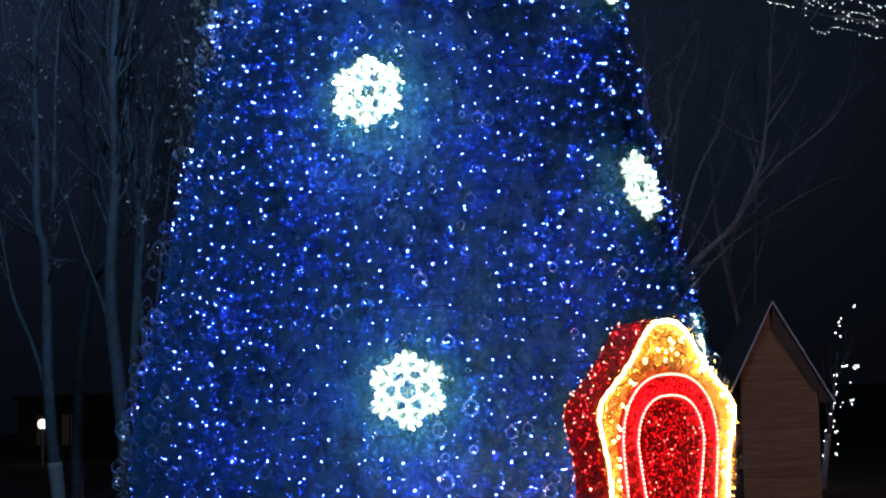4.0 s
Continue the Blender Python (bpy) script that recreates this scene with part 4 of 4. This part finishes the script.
limbed_tree(-3.70, 17.6, 5, "tall bare tree with one strong stem and upright limbs",
            [([(0.22, 0.0), (0.18, 1.0), (0.10, 1.78), (0.03, 2.5), (0.05, 3.35), (0.08, 4.03), (0.06, 4.72), (0.09, 5.42), (0.12, 6.36), (0.17, 6.6), (0.26, 6.93), (0.19, 7.32), (0.16, 7.81)], 0.088, "trunk"),
             ([(0.26, 6.93), (0.37, 7.31), (0.46, 7.69), (0.47, 8.08)], 0.016, "limb"), ([(0.10, 6.42), (-0.12, 6.77), (-0.28, 7.16), (-0.42, 7.61)], 0.018, "limb"),
             ([(0.12, 6.36), (-0.02, 6.8), (-0.09, 7.2), (-0.13, 7.54), (-0.18, 7.86)], 0.014, "limb"), ([(0.09, 5.5), (0.12, 6.0), (0.35, 6.4), (0.63, 6.76), (0.83, 7.2)], 0.018, "limb"),
             ([(0.08, 1.9), (-0.04, 2.55), (-0.25, 3.14), (-0.44, 3.69), (-0.66, 4.11), (-0.84, 4.58)], 0.022, "limb"), ([(0.06, 4.5), (-0.11, 5.15), (-0.33, 5.39), (-0.54, 5.68)], 0.018, "limb"),
             ([(0.08, 4.91), (0.22, 5.46), (0.32, 5.97), (0.37, 6.4)], 0.018, "limb")], shoots=1.6, leafy=0.10, bow=0.03)
limbed_tree(-3.46, 17.9, 6, "young bare stem beside the tall tree",
            [([(-0.06, 0.0), (-0.05, 1.0), (-0.02, 2.1), (0.01, 2.9), (0.04, 3.6), (0.0, 4.1), (-0.08, 4.6), (-0.10, 5.3)], 0.062, "trunk"), ([(0.03, 3.2), (0.14, 3.9), (0.22, 4.7), (0.30, 5.5)], 0.022, "limb")], leafy=0.25, bow=0.03)
limbed_tree(-3.20, 17.5, 7, "thin young bare tree with two stems",
            [([(-0.04, 0.0), (-0.06, 1.0), (-0.09, 2.1), (-0.15, 2.7), (-0.13, 3.2), (-0.08, 3.8), (0.02, 4.6)], 0.045, "trunk"), ([(-0.08, 1.8), (0.04, 2.6), (0.12, 3.4), (0.20, 4.2)], 0.020, "limb")], leafy=0.35, bow=0.03)


def lit_tree():
    """A small leaning tree with a short string of white bulbs in its crown."""
    tr = bare_tree(5.30, 24.4, 90, 2.2, 1, "small leaning tree with a whitewashed trunk and scattered bulbs", 0.0, 0.85, lean=(0.13, 0), r0=0.042, depth=2, name="small_tree")
    rng = np.random.default_rng(3)
    st = thing("string_light", "short string of cold white bulbs in the small tree", "string light", m=Matrix.Translation((5.30, 24.4, 0)))
    for count, x0, x1, z0, z1 in ((6, 0.28, 0.37, 1.97, 2.66), (2, 0.50, 0.60, 2.70, 2.78), (8, 0.20, 0.66, 1.78, 1.86), (8, 0.19, 0.27, 1.12, 1.72), (5, 0.36, 0.53, 1.25, 1.65), (16, 0.10, 0.25, 0.53, 1.20), (8, -0.10, 0.05, 0.42, 1.02)):
        for _ in range(count):
            part("bulb", Soup().bulb((rng.uniform(x0, x1), 0.15 * rng.normal(), rng.uniform(z0, z1)), 0.0066, 0.0105), NET_LED, st)
    pts = [(0.05 + 0.19 * (z - 0.3) + 0.10 * math.sin(z * 9), 0.06 * math.cos(z * 9), z) for z in np.linspace(0.9, 2.4, 40)]
    part("cable", Soup().tube(pts, 0.003, 3), WIRE, st)


lit_tree()


# ---- canopy net of bulbs over the square, 7 m up, passing behind the fir ----
ALONG, ACROSS = Vector((1, 1, 0)).normalized(), Vector((-1, 1, 0)).normalized()
C_NEAR, C_FAR, NET_Z = 12.75 / math.sqrt(2), 18.1 / math.sqrt(2), 7.0


def net_point(s, c, drop=0.0):
    """s metres along the canopy, c metres across the square."""
    p = ALONG * s + ACROSS * c
    return Vector((p.x, p.y, NET_Z - drop))


def light_net(s_from, s_to, rows, lit_phase, label, step=0.80, fan_from=0.0, loose=(), pulled=None, slack=(), gap=0.106):
    """rows: how far across each run of bulbs lies, how far its knots have slid along, and how much wider its meshes hang.
    pulled: single knots that hang off the pattern; slack: runs between two knots that carry no bulbs; gap: from bulb to bulb."""
    rng = random.Random(int(s_from * 10))
    net = thing("light_net", label, "light net", "light nets over the square")
    bulbs, single = Soup(), Soup().bulb((0, 0, 0), 0.0037, 0.0082).mesh("bulb")
    single.materials.append(NET_LED)
    made = []

    def strand(a, b, sag, lit=True):
        """A cable from one knot to the next, hanging slightly, with its bulbs."""
        ln = (b - a).length
        k = max(2, int(ln / gap))
        pts = []
        for i in range(k + 1):
            t = i / k
            q = a.lerp(b, t)
            q.z -= sag * 4 * t * (1 - t)
            pts.append(q)
            if lit and i < k and rng.random() < 0.88:
                place = q + Vector((rng.uniform(-0.02, 0.02), rng.uniform(-0.02, 0.02), -0.02 + rng.uniform(-0.02, 0.02)))
                if len(made) < 300:
                    one = new("bulb", single)
                    one.parent, one.location = net, place
                    made.append(one)
                else:
                    bulbs.bulb(place, 0.0037, 0.0082)
        part("strand", Soup().tube(pts, 0.0035, 3), WIRE if lit else STEEL_ROPE, net)

    count = int((s_to - s_from) / step)
    knots, last = {}, len(rows) - 1
    for k in range(count + 1):
        for r, (c, slide, wide) in enumerate(rows):
            inner = 0 < r < last
            ds, dc = (pulled or {}).get((k, r), (0.0, 0.0))
            knots[k, r] = net_point(fan_from + (s_from + k * step - fan_from) * wide + slide + ds + (rng.uniform(-0.03, 0.03) if inner else 0.0), c + dc + (rng.uniform(-0.03, 0.03) if inner else 0.0), rng.uniform(-0.01, 0.02) if inner else 0.0)
    for k in range(count + 1):
        for r in range(last):
            strand(knots[k, r], knots[k, r + 1], 0.03 + 0.03 * rng.random())
    for k in range(count):
        for r in range(last + 1):
            edge = r in (0, last)
            lit = (not edge or k % 2 == lit_phase) and (k, r) not in slack
            strand(knots[k, r], knots[k + 1, r], 0.02 if edge else 0.01 + 0.03 * rng.random(), lit)
            if edge and lit:
                part("strand", Soup().tube([knots[k, r] + Vector((0, 0, 0.012)), knots[k + 1, r] + Vector((0, 0, 0.012))], 0.005, 4), STEEL_ROPE, net)
    for s0, c0, s1, c1, drop, sag in loose:
        strand(net_point(s0, c0, drop), net_point(s1, c1, drop), sag)
    if bulbs.f:
        part("bulb_chain", bulbs, NET_LED, net, kind="stuff")


light_net(2.78, 8.20, [(9.02, 0.0, 1.0), (9.64, 0.30, 1.0), (10.85, 0.74, 1.0), (11.90, 0.80, 1.0), (12.80, 0.86, 1.0)], 1, "net of cold white bulbs hung as a canopy", 0.77, gap=0.082)
light_net(10.02, 20.0, [(9.02, 0.0, 1.0), (10.42, 0.76, 1.13), (11.92, 1.22, 1.24), (12.50, 1.32, 1.27), (12.83, 1.38, 1.27)], 0, "long net of cold white bulbs hung over the square", 0.815, 12.45, ((20.25, 12.98, 21.10, 13.03, 0.10, 0.20), (21.10, 13.03, 22.9, 12.98, 0.13, 0.03)),
          {(5, 0): (0.16, 0.0), (6, 0): (0.08, 0.0), (7, 0): (0.08, 0.0), (3, 1): (0.01, -0.12), (4, 1): (-0.15, -0.02), (5, 1): (0.17, 0.06), (6, 1): (0.13, 0.13), (7, 1): (0.64, 0.18), (8, 1): (0.17, 0.24),
           (9, 1): (0.50, 0.22), (10, 1): (0.20, 0.25), (3, 2): (0.06, -0.15), (4, 2): (-0.25, -0.13), (5, 2): (0.11, -0.02), (6, 2): (-0.10, 0.05), (7, 2): (0.02, 0.14), (8, 2): (-0.36, 0.24), (9, 2): (0.50, 0.30),
           (10, 2): (0.30, 0.30), (6, 3): (0.0, 0.04), (7, 3): (0.0, 0.09), (8, 3): (0.0, 0.14), (9, 3): (0.1, 0.18), (10, 3): (0.1, 0.18), (5, 4): (0.0, -0.03), (6, 4): (0.0, 0.06), (7, 4): (0.0, 0.14),
           (8, 4): (0.0, 0.19), (9, 4): (0.1, 0.22), (10, 4): (0.1, 0.22)}, ((6, 2),))


def canopy_poles():
    for s in (1.2, 24.0):
        for b in (C_NEAR, C_FAR):
            p = net_point(s, b)
            pole = thing("canopy_pole", "slender galvanised pole that carries the canopy rope", "pole", "canopy poles", Matrix.Translation((p.x, p.y, 0)))
            part("shaft", Soup().tube([(0, 0, 0), (0, 0, 7.2)], [0.06, 0.045], 10), GALVANISED, pole)
            part("base_plate", Soup().box((-0.14, -0.14, 0), (0.14, 0.14, 0.02)), GALVANISED, pole)
    for b in (C_NEAR, C_FAR):
        rope = thing("steel_rope", "steel rope that carries the light nets", "rope")
        for s0, s1 in ((1.2, 3.6), (8.3, 10.0), (21.9, 24.0)):
            part("rope_run", Soup().tube([net_point(s0, b), net_point(s1, b)], 0.005, 4), STEEL_ROPE, rope)


canopy_poles()


# ---- street lamp beside the canopy ----
def street_lamp():
    x, y = -4.35, 13.05
    post = thing("street_lamp", "tall galvanised street lamp with a glaring cold white lantern", "street lamp", m=Matrix.Translation((x, y, 0)))
    part("pole", Soup().tube([(0, 0, 0), (0, 0, 4), (0, 0, 8.2)], [0.09, 0.07, 0.05], 12), GALVANISED, post, smooth=True)
    part("arm", Soup().tube([tuple(q) for q in spline([(0, 0, 7.9), (0.25, -0.08, 8.1), (0.55, -0.2, 8.16), (0.80, -0.3, 8.15)], 5)], 0.025, 8), GALVANISED, post, smooth=True)
    head = part("lantern_head", Soup().ball((0.75, -0.33, 8.09), 0.12, 8, 14, 0.40), GALVANISED, post, smooth=True)
    part("lantern_glass", Soup().ball((0.75, -0.33, 7.97), 0.175, 12, 20, 0.88), LANTERN, head, "glowing lantern glass", True)


street_lamp()


def stay(a, b, r, label):
    st = thing("stay_rope", label, "rope", m=Matrix.Translation(a))
    part("rope_run", Soup().tube([(0, 0, 0), tuple(Vector(b) - Vector(a))], r, 5), STRUT, st)


stay((-4.33, 13.03, 7.50), (-2.80, 13.0, 8.044), 0.007, "bright steel strut beside the street lamp")
stay((-3.72, 13.02, 7.95), (-3.537, 13.0, 6.795), 0.006, "bright steel strut beside the street lamp")
stay((-2.232, 12.9, 8.374), (-3.29, 13.0, 6.98), 0.004, "taut steel stay rope of the canopy")
stay((-2.246, 12.9, 8.374), (-2.09, 10.62, 7.0), 0.006, "taut steel stay rope of the canopy")

bracket = thing("rope_bracket", "pale steel bracket where the canopy stays meet", "bracket", m=Matrix.Translation((-2.24, 12.9, 8.37)))
part("arm", Soup().tube([(-0.14, 0, -0.02), (-0.03, 0, 0.05), (0.03, 0, 0.06)], 0.010, 6), GALVANISED, bracket)
part("plate", Soup().box((0.015, -0.006, -0.10), (0.045, 0.006, 0.07)), GALVANISED, bracket)
part("hook", Soup().tube([(0.03, 0, -0.09), (0.02, 0, -0.13), (-0.02, 0, -0.14)], 0.006, 5), GALVANISED, bracket)

# ---- far side of the park ----
def park_lamp():
    p = thing("park_lamp", "low park lamp with a glowing globe", "lamp", m=Matrix.Translation((-10.02, 40.0, 0)))
    part("post", Soup().tube([(0, 0, 0), (0, 0, 0.92)], 0.04, 8), GALVANISED, p)
    part("globe", Soup().ball((0, 0, 1.03), 0.12, 8, 12), GLOBE, p, "glowing globe", True)


park_lamp()


def far_kiosk():
    h = thing("far_kiosk", "low dark kiosk with faintly lit windows beyond the trees", "kiosk", m=pose(-12.2, 46.0, 0))
    part("wall", Soup().box((0, 0, 0), (7.0, 4.0, 1.6)), HOUSE, h)
    part("roof", Soup().slab([(-0.2, 1.6), (7.2, 1.6), (7.0, 1.75), (0.0, 1.75)], -0.3, 4.3, lambda a, d, b: (a, d, b)), ROOF, h)
    for x in (0.75, 1.45, 3.2, 3.9):
        w = part("window", Soup().box((x - 0.26, -0.05, 0.30), (x + 0.26, 0.02, 1.25)), HOUSE, h)
        for sx in (-0.12, 0.12):
            part("pane", Soup().box((x + sx - 0.10, -0.062, 0.36), (x + sx + 0.10, -0.052, 1.19)), WINDOW_LIGHT if x < 2 else HOUSE, w)


far_kiosk()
+ + + +
> _THE REQUEST_: Pull out the lines above in which the word "that" appears.

> _WRITTEN SOLUTION_:
Continue the Blender Python (bpy) script that recreates this scene with part 4 of 4. This part finishes the script.
    pulled: single knots that hang off the pattern; slack: runs between two knots that carry no bulbs; gap: from bulb to bulb."""
            pole = thing("canopy_pole", "slender galvanised pole that carries the canopy rope", "pole", "canopy poles", Matrix.Translation((p.x, p.y, 0)))
        rope = thing("steel_rope", "steel rope that carries the light nets", "rope")